* **STATED PROBLEM**: Lift out each line of the data that holds "finishes".

* **ENTRIES SHOWN**:

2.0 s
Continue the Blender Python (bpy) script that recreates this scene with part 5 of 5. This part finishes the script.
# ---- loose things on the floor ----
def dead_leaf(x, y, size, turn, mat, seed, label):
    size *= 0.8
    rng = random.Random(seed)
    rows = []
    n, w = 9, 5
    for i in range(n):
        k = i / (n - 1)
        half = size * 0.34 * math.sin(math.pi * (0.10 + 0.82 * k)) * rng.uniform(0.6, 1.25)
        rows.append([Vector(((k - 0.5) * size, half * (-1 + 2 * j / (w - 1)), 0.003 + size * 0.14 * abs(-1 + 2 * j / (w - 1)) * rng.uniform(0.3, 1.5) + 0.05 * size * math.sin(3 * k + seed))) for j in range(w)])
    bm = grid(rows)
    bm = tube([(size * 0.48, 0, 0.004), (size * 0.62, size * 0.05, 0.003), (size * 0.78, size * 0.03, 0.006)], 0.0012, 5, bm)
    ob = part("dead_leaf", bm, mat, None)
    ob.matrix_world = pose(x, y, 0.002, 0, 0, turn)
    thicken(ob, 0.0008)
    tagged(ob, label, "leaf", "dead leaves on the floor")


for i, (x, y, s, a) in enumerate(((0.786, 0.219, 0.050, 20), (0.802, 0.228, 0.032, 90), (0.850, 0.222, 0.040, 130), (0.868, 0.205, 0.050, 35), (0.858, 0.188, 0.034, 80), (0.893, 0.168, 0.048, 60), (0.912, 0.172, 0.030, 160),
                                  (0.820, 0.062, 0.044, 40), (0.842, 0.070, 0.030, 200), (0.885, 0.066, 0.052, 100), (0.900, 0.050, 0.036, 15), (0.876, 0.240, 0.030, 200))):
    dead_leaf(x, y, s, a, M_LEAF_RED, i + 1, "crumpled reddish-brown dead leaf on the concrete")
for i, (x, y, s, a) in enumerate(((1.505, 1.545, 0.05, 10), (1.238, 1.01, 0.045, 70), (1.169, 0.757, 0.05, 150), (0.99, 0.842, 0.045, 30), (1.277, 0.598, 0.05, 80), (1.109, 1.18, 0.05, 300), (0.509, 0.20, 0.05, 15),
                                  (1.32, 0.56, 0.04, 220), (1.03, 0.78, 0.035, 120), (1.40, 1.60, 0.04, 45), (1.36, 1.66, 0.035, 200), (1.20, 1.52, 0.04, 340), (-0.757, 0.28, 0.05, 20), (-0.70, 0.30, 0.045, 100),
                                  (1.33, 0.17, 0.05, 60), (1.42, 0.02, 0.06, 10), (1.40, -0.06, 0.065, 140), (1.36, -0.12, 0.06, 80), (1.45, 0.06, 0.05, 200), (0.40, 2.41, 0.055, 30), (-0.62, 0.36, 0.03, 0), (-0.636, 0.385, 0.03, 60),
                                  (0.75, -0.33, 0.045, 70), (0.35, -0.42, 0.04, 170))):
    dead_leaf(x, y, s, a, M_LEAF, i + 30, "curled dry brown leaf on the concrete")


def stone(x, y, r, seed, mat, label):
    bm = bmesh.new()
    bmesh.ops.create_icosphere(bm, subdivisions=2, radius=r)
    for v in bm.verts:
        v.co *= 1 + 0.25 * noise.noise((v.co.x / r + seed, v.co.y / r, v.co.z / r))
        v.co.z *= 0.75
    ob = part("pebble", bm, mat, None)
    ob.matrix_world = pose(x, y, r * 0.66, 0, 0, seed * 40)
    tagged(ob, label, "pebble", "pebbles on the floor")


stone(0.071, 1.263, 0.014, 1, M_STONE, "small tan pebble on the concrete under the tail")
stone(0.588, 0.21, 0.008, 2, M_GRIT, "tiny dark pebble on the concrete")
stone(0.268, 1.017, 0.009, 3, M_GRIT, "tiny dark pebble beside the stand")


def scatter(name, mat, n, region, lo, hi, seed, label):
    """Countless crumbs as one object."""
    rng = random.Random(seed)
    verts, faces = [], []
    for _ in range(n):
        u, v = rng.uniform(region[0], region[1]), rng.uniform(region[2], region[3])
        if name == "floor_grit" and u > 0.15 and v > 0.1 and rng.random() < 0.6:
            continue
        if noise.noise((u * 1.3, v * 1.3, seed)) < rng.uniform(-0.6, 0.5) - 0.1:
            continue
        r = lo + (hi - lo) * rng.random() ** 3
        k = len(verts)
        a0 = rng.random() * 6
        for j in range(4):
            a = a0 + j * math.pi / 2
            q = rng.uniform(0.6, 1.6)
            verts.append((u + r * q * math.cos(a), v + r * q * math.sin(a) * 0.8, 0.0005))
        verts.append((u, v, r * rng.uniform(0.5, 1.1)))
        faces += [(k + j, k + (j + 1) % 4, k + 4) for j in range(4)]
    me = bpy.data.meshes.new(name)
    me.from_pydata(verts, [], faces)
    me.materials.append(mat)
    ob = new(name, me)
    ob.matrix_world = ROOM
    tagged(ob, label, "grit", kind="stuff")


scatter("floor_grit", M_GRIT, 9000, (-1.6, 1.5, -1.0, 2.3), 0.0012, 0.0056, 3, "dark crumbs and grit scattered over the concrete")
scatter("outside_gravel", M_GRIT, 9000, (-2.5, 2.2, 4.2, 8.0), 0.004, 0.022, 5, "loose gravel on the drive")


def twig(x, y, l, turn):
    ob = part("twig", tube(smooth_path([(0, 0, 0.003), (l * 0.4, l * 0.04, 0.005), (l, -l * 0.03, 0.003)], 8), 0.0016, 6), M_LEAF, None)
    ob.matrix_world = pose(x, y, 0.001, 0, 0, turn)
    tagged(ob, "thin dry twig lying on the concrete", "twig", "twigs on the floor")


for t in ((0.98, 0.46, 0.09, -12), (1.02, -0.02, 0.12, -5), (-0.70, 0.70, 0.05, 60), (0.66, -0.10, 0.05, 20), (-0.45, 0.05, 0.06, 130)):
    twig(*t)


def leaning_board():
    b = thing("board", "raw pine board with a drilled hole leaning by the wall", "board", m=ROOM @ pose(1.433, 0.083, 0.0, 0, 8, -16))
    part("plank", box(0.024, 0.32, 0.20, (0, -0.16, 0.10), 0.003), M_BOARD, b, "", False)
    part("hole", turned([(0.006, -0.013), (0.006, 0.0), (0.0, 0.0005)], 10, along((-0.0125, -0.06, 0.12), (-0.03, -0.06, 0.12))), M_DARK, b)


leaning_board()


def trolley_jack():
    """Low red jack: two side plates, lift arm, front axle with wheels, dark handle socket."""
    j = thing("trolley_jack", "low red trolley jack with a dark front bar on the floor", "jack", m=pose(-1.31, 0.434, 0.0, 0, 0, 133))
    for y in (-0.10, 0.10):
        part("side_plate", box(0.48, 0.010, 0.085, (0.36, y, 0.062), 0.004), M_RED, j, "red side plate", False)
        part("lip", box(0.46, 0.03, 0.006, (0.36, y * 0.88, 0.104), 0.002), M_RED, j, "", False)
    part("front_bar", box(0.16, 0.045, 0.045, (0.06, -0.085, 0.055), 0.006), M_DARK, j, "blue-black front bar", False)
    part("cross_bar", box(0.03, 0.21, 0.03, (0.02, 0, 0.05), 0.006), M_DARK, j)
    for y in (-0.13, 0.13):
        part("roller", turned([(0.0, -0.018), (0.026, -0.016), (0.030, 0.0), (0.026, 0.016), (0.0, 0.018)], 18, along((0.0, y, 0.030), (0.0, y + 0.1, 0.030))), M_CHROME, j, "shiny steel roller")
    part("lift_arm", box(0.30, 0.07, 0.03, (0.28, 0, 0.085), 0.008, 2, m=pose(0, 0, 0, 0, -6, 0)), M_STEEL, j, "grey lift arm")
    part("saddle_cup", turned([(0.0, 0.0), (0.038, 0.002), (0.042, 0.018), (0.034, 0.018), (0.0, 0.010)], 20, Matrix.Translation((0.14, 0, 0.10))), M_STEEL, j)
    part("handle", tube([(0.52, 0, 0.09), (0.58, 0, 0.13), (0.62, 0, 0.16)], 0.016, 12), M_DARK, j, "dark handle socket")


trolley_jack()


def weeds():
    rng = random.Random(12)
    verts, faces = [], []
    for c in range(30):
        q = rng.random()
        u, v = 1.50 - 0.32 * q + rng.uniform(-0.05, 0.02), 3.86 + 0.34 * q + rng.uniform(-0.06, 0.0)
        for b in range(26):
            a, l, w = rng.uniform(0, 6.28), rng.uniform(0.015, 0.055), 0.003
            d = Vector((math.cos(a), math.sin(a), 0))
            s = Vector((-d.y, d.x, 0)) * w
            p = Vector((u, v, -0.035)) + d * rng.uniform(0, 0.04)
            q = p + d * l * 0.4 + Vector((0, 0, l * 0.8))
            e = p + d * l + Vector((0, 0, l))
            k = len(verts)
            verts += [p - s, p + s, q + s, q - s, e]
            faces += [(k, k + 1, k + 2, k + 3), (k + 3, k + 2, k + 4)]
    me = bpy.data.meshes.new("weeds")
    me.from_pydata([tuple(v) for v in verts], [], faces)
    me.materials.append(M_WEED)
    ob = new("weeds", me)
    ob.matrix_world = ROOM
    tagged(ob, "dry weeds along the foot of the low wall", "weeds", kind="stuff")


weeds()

==

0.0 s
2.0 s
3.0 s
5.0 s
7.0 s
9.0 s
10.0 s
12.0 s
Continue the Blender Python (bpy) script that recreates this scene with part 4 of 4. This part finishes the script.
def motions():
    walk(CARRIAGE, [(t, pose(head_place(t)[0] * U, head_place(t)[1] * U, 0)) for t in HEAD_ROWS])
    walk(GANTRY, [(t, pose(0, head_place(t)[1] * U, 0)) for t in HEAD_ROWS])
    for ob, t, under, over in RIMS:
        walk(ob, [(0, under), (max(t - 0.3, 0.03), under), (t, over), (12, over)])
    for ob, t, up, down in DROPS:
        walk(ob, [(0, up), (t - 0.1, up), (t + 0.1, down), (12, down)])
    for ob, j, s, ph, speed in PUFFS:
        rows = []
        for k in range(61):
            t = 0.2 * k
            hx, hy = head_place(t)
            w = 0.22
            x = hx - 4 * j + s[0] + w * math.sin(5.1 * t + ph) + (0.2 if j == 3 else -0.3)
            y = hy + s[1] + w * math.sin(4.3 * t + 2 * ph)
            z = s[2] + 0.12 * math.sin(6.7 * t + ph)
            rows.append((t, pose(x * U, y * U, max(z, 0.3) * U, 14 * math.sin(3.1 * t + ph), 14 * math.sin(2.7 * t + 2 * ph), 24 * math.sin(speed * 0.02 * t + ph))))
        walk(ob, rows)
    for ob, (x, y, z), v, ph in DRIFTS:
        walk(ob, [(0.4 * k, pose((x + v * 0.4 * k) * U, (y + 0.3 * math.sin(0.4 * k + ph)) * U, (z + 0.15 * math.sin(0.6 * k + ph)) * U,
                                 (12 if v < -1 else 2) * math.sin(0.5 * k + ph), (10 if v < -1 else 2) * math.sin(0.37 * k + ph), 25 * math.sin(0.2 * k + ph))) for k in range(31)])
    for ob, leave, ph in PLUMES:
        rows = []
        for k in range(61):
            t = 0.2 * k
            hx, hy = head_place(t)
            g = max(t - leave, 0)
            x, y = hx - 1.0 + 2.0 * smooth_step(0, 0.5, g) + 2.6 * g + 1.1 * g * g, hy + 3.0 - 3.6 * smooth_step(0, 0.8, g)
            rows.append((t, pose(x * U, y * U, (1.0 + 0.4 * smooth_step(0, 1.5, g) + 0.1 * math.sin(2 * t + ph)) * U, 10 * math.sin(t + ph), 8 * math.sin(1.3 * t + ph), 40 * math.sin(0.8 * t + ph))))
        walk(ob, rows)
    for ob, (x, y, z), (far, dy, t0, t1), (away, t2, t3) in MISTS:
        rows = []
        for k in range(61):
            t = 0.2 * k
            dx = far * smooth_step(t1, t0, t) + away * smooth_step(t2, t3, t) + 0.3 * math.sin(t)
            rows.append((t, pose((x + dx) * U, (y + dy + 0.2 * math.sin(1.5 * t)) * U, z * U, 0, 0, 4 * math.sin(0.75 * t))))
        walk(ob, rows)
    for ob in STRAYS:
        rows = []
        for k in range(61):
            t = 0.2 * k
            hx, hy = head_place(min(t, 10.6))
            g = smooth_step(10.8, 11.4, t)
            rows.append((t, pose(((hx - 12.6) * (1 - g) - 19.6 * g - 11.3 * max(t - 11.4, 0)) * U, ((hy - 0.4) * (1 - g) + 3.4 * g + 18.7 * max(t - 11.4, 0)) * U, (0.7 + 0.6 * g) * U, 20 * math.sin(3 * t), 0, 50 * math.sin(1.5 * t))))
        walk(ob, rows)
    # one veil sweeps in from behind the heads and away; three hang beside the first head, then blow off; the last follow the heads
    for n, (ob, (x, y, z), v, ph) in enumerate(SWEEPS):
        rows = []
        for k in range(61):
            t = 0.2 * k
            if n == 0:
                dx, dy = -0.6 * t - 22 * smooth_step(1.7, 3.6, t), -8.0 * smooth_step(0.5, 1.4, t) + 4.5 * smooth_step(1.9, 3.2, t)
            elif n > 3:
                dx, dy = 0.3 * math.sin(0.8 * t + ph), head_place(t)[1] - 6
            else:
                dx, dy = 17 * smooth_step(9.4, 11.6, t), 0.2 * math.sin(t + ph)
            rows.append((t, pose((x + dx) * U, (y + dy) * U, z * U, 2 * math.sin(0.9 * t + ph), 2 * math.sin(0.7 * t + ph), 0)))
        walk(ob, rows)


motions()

* **RESULT FOR THIS EXERCISE**:
Continue the Blender Python (bpy) script that recreates this scene with part 5 of 5. This part finishes the script.
Continue the Blender Python (bpy) script that recreates this scene with part 4 of 4. This part finishes the script.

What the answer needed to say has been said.